You must provide a concrete rebuild_fragments method that will perform rebuilding, saving, persisting etc. Without overriding rebuild_fragments a Fragmenter::AbstractMethodError will be raised when storage is complete and it attempts to rebuild.

The example above synchronous storage using a mounted CarrierWave style uploader. You may want to perform rebuilding with a background worker instead to keep response times speedy.

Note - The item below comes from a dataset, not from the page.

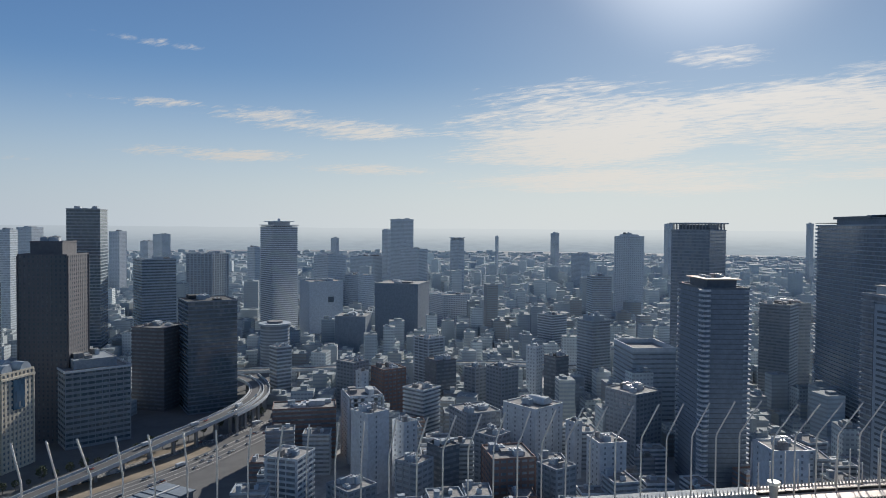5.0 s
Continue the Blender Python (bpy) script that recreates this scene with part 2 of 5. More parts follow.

After you have configured your routes to map show, update and destroy to the uploads controller:

MyApp::Application.routes.draw do
  resource :avatar do
    resource :upload, only: [:show, :update, :destroy]
  end
end

Then you can start sending PUT requests with successive fragments of data. Each fragment will be stored uniquely to the parent object, an instance of Avatar in this case. For each fragment that is stored the response will be the JSON representation of the fragments along with a 200 OK status code:

curl -i
     -X PUT                    /
     -H 'X-Fragment-Number: 1' /
     -H 'X-Fragment-Total: 2'  /
     --data-binary @blob-1     /
     http://example.com/avatar/1/upload

#=> HTTP/1.1 200 OK
#=> { "content_type": "image/jpeg", "fragments": [1], "total": 2 }

When the final part is uploaded the status code will be 202 Accepted if the fragment is valid and can be rebuilt:

curl -i
     -X PUT                    /
     -H 'X-Fragment-Number: 2' /
     -H 'X-Fragment-Total: 2'  /
     --data-binary @blob-2     /
     http://example.com/avatar/1/upload

#=> HTTP/1.1 202 Accepted
#=> { "content_type": "image/jpeg", "fragments": [1,2], "total": 2 }

If you need to customize the status codes for partial or complete PUT requests you can override the update_status method within the controller:

private

# Return 201 Created instead of 202 Accepted
def update_status
  uploader.complete? ? 201 : 200
end

Validation

Often you will want to be sure that all of the data is being stored without any bytes missing. A standard way to handle this is by sending a checksum that is verified after transfer. Fragmenter handles checksum matching using a validator that verifies each fragment that is uploaded. Validation is handled for any request where the Content-MD5 header has been sent:

curl -X PUT                                             /
     -H 'Content-MD5: ceba1b1ffc89e99abb54c1f8ab0c4157' /
     -H 'X-Fragment-Number: 1'                          /
     -H 'X-Fragment-Total: 1'                           /
     --data-binary @blob                                /
     http://example.com/avatar/1/upload

Failure to match the checksum will result in a 422 Unprocessable Entity response with an accompanying message and errors:

{ "message": "Upload of part failed.",
  "errors":  [
    "Expected checksum {{expected}} to match {{calculated}}"
  ]
}

As images uploads are a common use-case for fragmented uploading an ImageValidator is included, but not as one of the defaults. You can control which validators are used by overriding the validators method within the controller:

class AvatarUploader < ApplicationController
  ...

  private

  def validators
    super + [ImageValidator, CustomValidator]
  end
end

To add a custom validator you must add it at some point in the validator chain. A validator can be any class that responds to valid?, part?, and provides a list of errors. See the ImageValidator for an example validator that only performs validation when all fragments are complete.

Note that ImageMagick is required for the ImageValidator to work, but it doesn't require RMagick or MiniMagick.